Aunque para Fidel fue suficiente que Moscú la prometiese manutención a cambio de la entrega de su alma en el cruce de caminos.
La URSS, sin embargo, cuando subió Gorbachov, traicionó a Cuba. Decidió dejarla por novias más sofisticadas, mejor vestidas, de aspecto más moderno, aunque con mucho menos sabor. Cuba se sintió ofendida en lo más profundo de su orgullo e intentó pedirle a Moscú que acarrease con ella hacia los nuevos destinos. La relación expiraba, Moscú se negó como un hombre que cercano a la tercera edad desea experimentar su últimos raptos de virilidad con una tigresa miles de años más joven y millones de veces más viva.
La verdad es que Fidel no consultó nada de eso con los millones de esqueléticos zombis que sobre sus bicicletas chinas sorteaban en zigzag las manadas de mosquitos hambrientos, que no encontraban ni gota de glóbulo rojo que valiese la pena bajo aquellos pellejos retorcidos por ron de “chispa de tren”, pasta de oca e infierno de los apagones.
Cuba, la Cuba de los hermanos Castramasov, dijo: “¿Ah, sí? Pues voy a aguantar. ¡Socialismo o muerte! Mi pueblo desaparecerá de hambre o de piojos, pero no nos rendiremos”. Y entonces salió alocada, despelotada, como poseída por un demonio que no controlaba, a buscar un nuevo novio.
Los chinos habían sido despreciados por Fidel y públicamente condenados en los años en que parecía que la URSS sería eterna y le convenía hacerse pasar por un empedernido antimaoísta.

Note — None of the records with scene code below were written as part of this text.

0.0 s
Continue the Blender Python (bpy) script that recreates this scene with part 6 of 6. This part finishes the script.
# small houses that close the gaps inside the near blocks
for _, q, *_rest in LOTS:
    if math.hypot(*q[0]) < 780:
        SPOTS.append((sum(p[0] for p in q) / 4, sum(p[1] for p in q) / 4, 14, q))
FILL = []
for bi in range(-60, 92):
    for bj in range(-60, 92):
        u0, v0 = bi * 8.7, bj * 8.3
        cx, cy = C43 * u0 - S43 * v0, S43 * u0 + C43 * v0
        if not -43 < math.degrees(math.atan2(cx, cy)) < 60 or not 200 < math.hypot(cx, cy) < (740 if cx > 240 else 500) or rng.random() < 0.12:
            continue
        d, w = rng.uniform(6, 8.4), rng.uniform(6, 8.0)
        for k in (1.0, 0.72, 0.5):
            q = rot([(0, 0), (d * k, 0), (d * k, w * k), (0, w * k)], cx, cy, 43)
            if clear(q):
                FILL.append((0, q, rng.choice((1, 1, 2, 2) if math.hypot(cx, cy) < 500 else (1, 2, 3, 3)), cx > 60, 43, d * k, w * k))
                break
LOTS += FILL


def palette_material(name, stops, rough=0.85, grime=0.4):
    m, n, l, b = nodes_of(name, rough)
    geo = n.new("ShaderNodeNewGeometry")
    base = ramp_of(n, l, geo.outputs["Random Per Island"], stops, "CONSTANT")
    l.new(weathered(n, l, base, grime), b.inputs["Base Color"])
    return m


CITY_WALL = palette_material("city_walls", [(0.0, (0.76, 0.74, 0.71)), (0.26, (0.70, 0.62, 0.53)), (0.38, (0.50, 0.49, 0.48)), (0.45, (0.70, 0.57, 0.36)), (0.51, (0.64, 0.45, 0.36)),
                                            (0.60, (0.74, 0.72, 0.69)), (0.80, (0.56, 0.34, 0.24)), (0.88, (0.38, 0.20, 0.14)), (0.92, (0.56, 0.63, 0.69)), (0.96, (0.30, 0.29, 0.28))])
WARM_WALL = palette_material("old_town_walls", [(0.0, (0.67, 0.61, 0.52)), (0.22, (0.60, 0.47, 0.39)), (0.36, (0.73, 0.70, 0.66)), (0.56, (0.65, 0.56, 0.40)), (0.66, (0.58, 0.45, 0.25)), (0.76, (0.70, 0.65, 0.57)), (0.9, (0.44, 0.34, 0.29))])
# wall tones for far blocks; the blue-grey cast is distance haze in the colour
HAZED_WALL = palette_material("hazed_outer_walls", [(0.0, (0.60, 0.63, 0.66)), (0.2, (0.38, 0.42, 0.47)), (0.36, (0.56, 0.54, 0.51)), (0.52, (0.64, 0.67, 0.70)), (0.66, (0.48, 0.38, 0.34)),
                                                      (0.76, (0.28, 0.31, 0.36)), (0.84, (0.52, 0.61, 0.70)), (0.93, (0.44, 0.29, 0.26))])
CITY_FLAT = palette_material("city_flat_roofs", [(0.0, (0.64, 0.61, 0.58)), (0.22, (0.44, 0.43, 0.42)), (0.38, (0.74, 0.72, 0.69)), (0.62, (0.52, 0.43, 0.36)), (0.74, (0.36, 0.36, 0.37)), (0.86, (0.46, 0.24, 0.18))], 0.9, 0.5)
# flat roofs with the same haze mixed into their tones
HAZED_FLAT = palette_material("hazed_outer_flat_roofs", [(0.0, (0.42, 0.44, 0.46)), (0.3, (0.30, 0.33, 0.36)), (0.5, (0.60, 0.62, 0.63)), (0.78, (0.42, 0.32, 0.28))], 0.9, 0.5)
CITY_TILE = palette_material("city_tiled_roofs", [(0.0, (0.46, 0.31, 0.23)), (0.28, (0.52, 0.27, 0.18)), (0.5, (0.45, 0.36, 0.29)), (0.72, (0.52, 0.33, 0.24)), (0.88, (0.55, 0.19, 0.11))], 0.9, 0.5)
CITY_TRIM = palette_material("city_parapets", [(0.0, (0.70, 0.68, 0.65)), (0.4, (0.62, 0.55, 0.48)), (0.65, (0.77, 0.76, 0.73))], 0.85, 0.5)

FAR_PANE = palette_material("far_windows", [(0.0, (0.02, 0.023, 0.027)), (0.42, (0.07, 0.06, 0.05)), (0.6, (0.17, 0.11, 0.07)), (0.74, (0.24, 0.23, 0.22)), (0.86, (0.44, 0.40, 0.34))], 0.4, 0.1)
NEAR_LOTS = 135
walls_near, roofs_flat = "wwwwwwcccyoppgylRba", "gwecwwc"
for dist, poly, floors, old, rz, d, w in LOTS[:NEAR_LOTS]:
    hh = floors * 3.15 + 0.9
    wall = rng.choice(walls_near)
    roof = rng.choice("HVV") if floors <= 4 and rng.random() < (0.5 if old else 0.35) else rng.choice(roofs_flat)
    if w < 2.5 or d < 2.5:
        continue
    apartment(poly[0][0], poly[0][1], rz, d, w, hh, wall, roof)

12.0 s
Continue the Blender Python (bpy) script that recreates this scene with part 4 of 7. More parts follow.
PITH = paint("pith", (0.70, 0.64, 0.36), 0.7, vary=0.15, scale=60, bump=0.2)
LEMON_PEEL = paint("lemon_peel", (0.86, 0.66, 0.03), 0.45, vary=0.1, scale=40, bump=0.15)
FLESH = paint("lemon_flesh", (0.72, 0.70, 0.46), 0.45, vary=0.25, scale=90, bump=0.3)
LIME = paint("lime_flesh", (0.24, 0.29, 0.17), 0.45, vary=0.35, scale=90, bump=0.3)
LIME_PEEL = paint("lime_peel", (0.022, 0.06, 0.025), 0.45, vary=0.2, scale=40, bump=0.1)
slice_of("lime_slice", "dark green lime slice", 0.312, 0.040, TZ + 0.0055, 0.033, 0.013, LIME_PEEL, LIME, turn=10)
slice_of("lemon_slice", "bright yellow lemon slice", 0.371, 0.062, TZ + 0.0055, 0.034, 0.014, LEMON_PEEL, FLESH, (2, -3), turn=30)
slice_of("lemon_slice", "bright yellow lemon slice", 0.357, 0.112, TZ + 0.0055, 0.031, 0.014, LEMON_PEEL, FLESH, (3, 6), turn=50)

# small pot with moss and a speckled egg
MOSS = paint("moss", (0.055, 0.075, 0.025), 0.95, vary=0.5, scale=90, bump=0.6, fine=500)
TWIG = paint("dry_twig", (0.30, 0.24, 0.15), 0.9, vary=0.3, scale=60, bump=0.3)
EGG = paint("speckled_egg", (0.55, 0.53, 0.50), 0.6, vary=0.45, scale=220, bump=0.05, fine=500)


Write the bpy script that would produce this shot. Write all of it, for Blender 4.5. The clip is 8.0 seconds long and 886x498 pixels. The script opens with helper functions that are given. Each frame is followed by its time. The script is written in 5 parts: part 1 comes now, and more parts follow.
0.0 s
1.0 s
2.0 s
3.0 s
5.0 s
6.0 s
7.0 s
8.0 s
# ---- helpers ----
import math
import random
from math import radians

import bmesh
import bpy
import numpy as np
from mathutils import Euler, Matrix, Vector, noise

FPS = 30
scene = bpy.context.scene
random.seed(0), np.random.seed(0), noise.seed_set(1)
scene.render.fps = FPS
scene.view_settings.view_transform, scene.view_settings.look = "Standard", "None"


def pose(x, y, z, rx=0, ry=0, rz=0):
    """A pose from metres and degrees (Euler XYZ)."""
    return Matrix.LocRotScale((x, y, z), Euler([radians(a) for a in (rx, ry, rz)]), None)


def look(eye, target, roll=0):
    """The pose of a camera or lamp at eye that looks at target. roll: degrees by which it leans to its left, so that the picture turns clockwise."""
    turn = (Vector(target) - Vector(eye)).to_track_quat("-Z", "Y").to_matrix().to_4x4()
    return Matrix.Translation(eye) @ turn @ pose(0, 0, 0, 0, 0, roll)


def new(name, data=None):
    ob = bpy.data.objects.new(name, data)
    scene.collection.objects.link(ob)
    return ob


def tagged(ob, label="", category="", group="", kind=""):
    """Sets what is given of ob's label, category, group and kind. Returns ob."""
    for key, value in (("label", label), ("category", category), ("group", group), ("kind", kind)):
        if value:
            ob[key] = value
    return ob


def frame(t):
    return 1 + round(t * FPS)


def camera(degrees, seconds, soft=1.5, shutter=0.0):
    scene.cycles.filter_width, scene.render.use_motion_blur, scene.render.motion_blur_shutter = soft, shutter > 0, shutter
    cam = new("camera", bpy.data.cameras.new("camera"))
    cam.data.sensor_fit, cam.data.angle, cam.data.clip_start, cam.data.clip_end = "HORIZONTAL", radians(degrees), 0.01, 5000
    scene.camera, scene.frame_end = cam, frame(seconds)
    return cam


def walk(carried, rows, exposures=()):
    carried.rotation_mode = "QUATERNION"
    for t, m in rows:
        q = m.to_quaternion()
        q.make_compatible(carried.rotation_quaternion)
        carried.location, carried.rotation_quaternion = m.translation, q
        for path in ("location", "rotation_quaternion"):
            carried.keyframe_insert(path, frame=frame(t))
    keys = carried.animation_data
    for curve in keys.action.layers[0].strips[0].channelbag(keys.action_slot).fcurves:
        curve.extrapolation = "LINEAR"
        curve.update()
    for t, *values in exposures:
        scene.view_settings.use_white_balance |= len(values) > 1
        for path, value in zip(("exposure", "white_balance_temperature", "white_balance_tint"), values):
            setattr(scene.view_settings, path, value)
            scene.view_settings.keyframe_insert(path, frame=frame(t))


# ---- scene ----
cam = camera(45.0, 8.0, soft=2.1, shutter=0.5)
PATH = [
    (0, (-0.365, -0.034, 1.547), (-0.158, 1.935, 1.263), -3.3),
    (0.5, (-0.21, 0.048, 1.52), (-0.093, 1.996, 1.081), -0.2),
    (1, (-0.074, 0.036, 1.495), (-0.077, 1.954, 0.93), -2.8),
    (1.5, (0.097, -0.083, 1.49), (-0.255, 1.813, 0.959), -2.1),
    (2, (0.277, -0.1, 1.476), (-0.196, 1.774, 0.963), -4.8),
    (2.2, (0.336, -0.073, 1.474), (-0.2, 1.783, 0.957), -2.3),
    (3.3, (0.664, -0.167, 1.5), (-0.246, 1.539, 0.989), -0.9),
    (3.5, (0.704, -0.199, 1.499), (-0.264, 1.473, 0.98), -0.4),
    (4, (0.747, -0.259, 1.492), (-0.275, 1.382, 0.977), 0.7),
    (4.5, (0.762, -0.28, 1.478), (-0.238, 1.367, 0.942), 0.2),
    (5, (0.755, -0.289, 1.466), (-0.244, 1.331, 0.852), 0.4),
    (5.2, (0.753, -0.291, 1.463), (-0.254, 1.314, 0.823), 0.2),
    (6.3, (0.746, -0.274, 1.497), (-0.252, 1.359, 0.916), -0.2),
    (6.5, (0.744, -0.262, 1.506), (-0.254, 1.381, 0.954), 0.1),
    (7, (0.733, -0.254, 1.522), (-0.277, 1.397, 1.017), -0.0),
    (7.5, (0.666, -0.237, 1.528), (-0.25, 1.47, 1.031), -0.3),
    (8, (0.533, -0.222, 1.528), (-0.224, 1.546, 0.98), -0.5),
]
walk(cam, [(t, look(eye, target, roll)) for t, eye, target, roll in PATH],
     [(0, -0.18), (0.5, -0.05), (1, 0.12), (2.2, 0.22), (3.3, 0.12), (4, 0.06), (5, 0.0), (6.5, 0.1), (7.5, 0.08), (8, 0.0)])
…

“No way”, dijeron los chinos con su modo de decir: “No huawei!”.
Aunque Cuba era ya una experimentada y pícara sobreviviente entre los cambios de los tiempos, no le quedó más remedio que ir en busca de un novio rústico, soez, procaz, impresentable en sociedad; pero no quedaba otra alternativa, había que encontrarlo y debía ser “maceta”, como se dice en Cuba a los que tienen mucho dinero.
Encontró a Venezuela.
Normalmente una persona como Chávez para Fidel durante los años sesenta, setenta y ochenta no habría pasado de ser un diversionista populista, y en el mejor de los casos un revisionista, militar oportunista del Ejército tradicional que jamás podría encarnar ningún cambio serio. Un tipo simpaticón al cual la URSS habría ordenado de inmediato dar la espalda por poco serio y profundo.
Pero los tiempos habían cambiado y el compañero Chávez pasó a ser el estandarte de la revolución latinoamericana.
Mientras, las gráciles palmas reales, el aroma del aire, la belleza de la arena y el empaque de las ciudades de Cuba sufrían al recordarse novia de aquel esperpento.
Cuba no tenía nada contra Venezuela. Es más, la adoraba, pero no para ser su novia; quizás su amante de una tarde, su amiga y confidente por siempre sobre pescas y pecados.
La Perla del Caribe por primera vez conoció la desolada sensación de haber sido y ya no ser.
Como un tango o como una pesadilla.
Hasta que llegó Obama y de a poco Cuba empezó a hacerle caídas de ojos. Raúl Castro empezó a mandar mensajes en clave oculta a través de las transparencias del abanico de la seducción, Barack acusó recibo.
Estaba necesitado de conectar algún buen hit, hablando en lenguaje de béisbol, ya que últimamente no le estaba saliendo del todo bien la puesta en práctica de sus loables intenciones. Quizás pensó que tampoco estaría de más algo que dotase de sentido al premio nobel de la paz, moviendo los acontecimientos en la cronología unos pocos añitos de aquí para allá.
El Papa, con su espíritu modernizante de la Iglesia hasta cierto punto, tuvo también una actitud valiente al volver a unir en sagrado matrimonio a dos antiguos conocidos, a dos novios del pasado.
Cuba está de vuelta con su ex príncipe y al parecer vuelve a despertar toda esa pasión de siempre en los buenos amoríos, ya que no solo es bella, sino que es todo candor.
Solo quedan ver los términos del acuerdo prematrimonial y el estilo de pareja que elijen para interpretar esta, su flamante y glamorosa unión, tapa de las más llamativas revistas de acontecimientos sociales de todo el mundo.
Eso sí, bien casada, para que no se comente en el barrio ni nadie vuelva a rumorear que cuando se pierde el waniquiqui, La Perla sale a jinetear.